Jia Zhang-Ke, who also co-wrote the script, uses the closing of state factory 420 (a military unit facility) in Chengdu and the conversion its grounds into a huge housing and commercial complex named 24 City (24 City is an old poem) to show us how China is changing. Versatility as a fictionist and a documentarist are as must important as the director steals the structure from documentary and fuses documentary with fiction. Jia Zhang-Ke shots several characters from different generations telling us their life experiences, all of them having some connection to the factory (some are real interview with factory workers; others are fictional played by actors).

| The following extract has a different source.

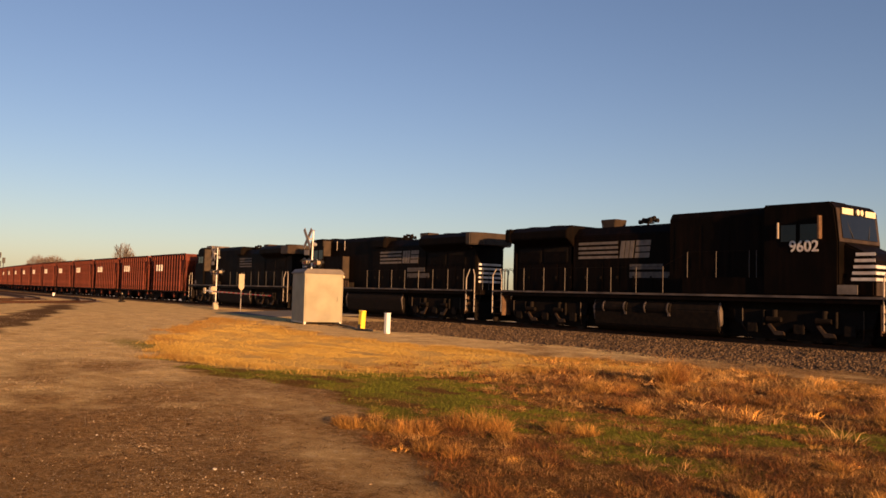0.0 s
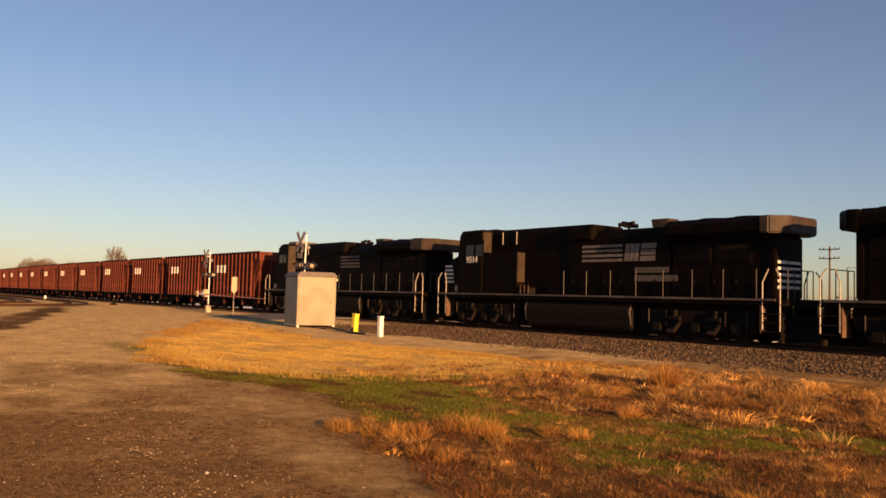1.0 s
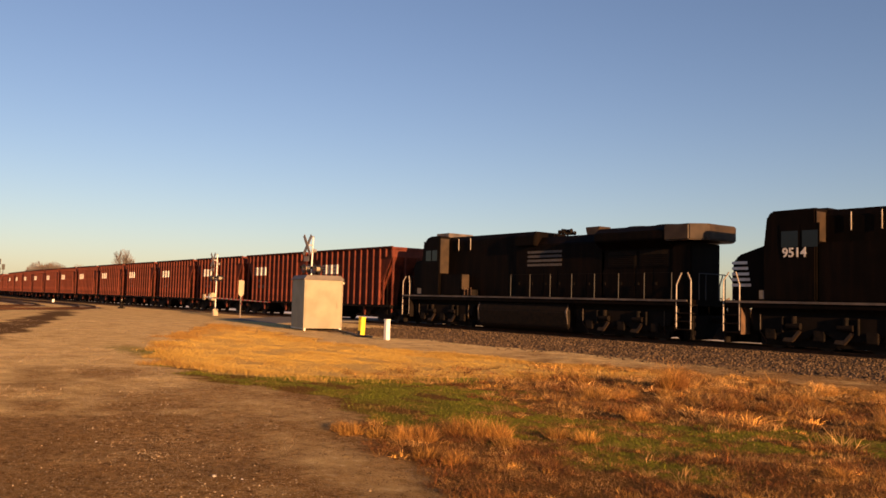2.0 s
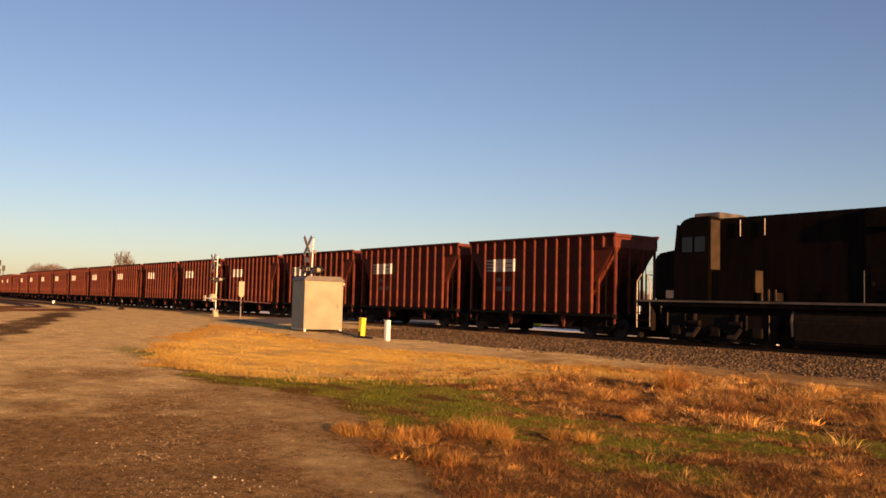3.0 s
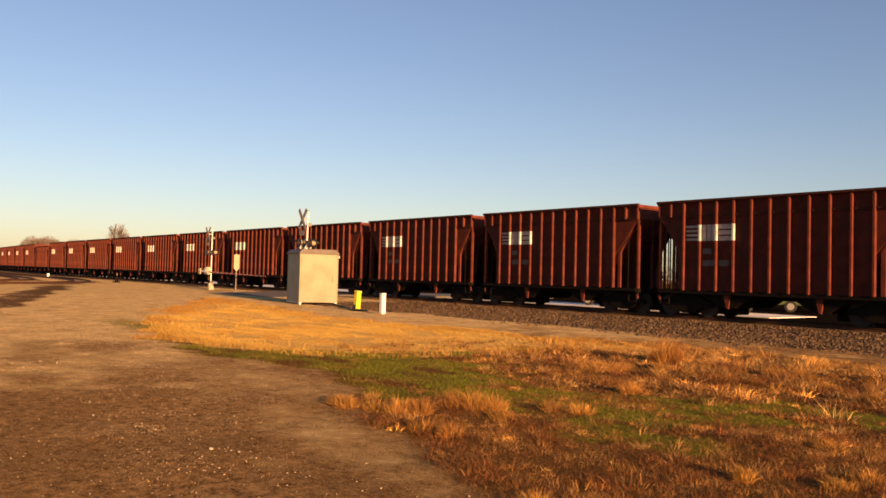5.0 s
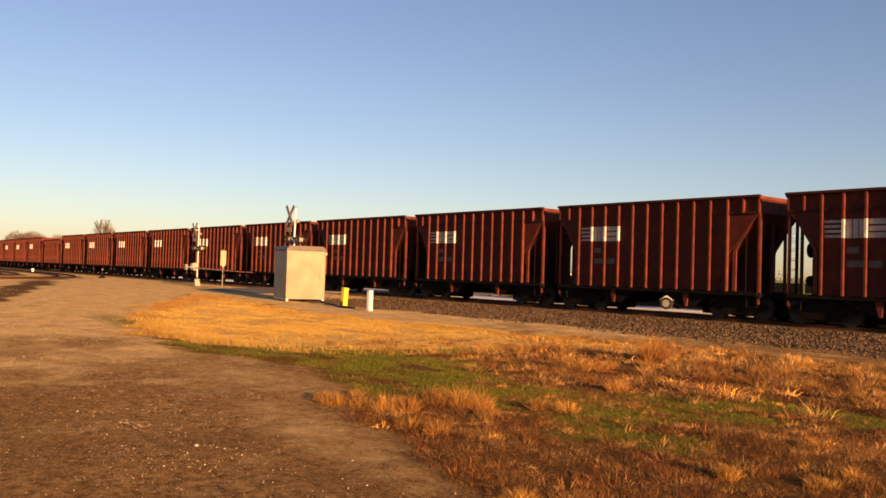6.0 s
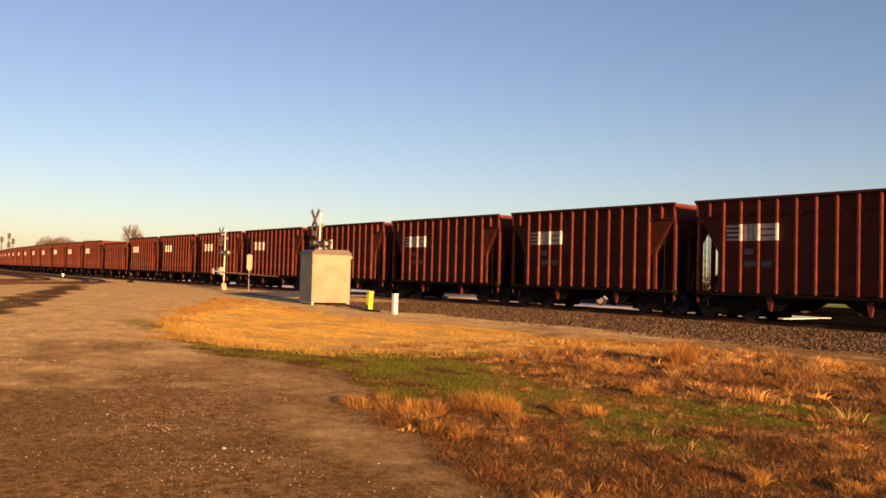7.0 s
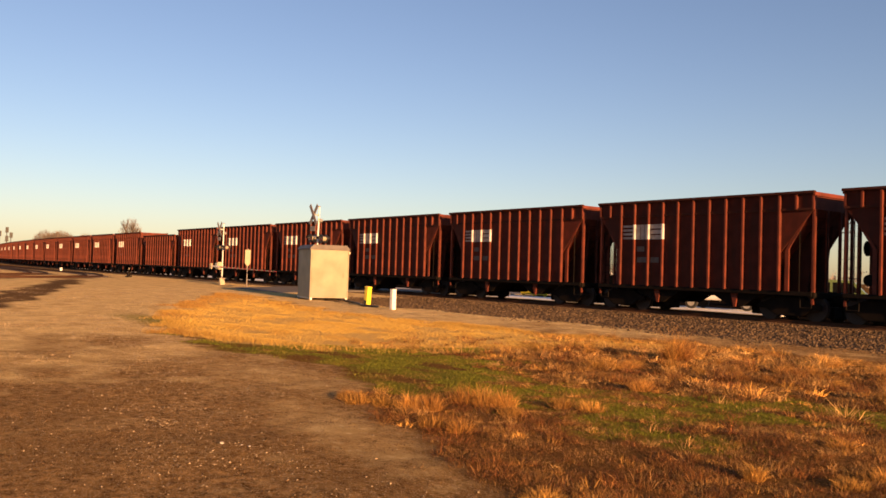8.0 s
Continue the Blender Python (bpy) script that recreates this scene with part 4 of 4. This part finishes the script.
def bare_tree(x, y, tall, wide, seed, low=0.22):
    """A leafless tree: trunk with limbs, and a haze of twigs."""
    rng = random.Random(seed)
    t = thing("bare_tree", pose(x, y, 0), "leafless deciduous tree with rounded twiggy crown", "tree", "bare trees behind the line")
    bm = bmesh.new()
    tips = []
    stack = [(Vector((0, 0, -0.3)), Vector((0, 0, 1)), tall * low, tall * 0.022, 0)]
    while stack:
        p, way, ln, r, lev = stack.pop()
        q = p + way * ln
        add_rod(bm, p, q, r, r * 0.72, 7 if lev < 2 else 4)
        if lev >= 4:
            tips.append((q, way))
            continue
        for k in range(3 if lev else 5):
            a, out = rng.uniform(0, 6.28), rng.uniform(0.35, 0.85) if lev else rng.uniform(0.4, 1.0)
            d = (way + Vector((math.cos(a) * out * wide / tall * 1.5, math.sin(a) * out * wide / tall * 1.5, rng.uniform(-0.1, 0.35)))).normalized()
            stack.append((q, d, ln * rng.uniform(0.66, 0.86) if lev else tall * rng.uniform(0.15, 0.22), r * 0.6, lev + 1))
    part("trunk", bm, BARK, t)
    verts, faces = [], []
    top = max(q.z for q, way in tips)
    mid, rx, rz = Vector((0, 0, top * 0.64)), wide * 0.62, top * 0.37
    for k in range(3600):
        u = Vector((rng.gauss(0, 1), rng.gauss(0, 1), rng.gauss(0, 1))).normalized()
        f = rng.random() ** 0.4 * (0.86 + 0.14 * math.sin(5 * u.x + seed) * math.cos(4 * u.y))
        q = mid + Vector((u.x * rx, u.y * rx, u.z * rz)) * f
        d = (u + Vector((rng.uniform(-0.6, 0.6), rng.uniform(-0.6, 0.6), rng.uniform(0.1, 0.9)))).normalized() * rng.uniform(0.4, 1.1)
        o = d.cross(Vector((rng.uniform(-1, 1), rng.uniform(-1, 1), 0.3))).normalized() * (0.022 if seed in (1, 4) else 0.035)
        i = len(verts)
        verts += [q - o, q + o, q + d]
        faces.append((i, i + 1, i + 2))
    part("crown", bulk("crown", np.array([tuple(v) for v in verts]), np.array(faces), PALE_TWIG if seed in (1, 4) else TWIG), None, t)
    return t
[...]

The factory serves as a common point between characters but also as a symbol of a changing China; this change is evident in the speech, experiences and expectations from the different generations during the course of the movie. As the movie progresses the film wins consistency and unity. Bridging between the different interviews are sequences that show the dismantling of factory 420 as well as the new project to be implemented and we also accompany some of the characters in their lives; Zhang-Ke uses songs and phrases from Chinese and non-Chinese poets in these segments. If trough the words of his characters in the interviews the director manages to put to testimony a China in mutation with the bridging segments we reinforces that messages through the art of music and poetry. China's change is not only economic but also cultural and it is obvious some degree of occidentalization/globalization of the new generation. It is here where real and fictional gain significance as we get the feeling that there seems to be a mixture of both in the history of China's mutation. "24 City" is a good film. *** (3/5).
March 1, 2010
It's unfortunate that some of this poses as documentary because it's still a very honest look at China's modern history.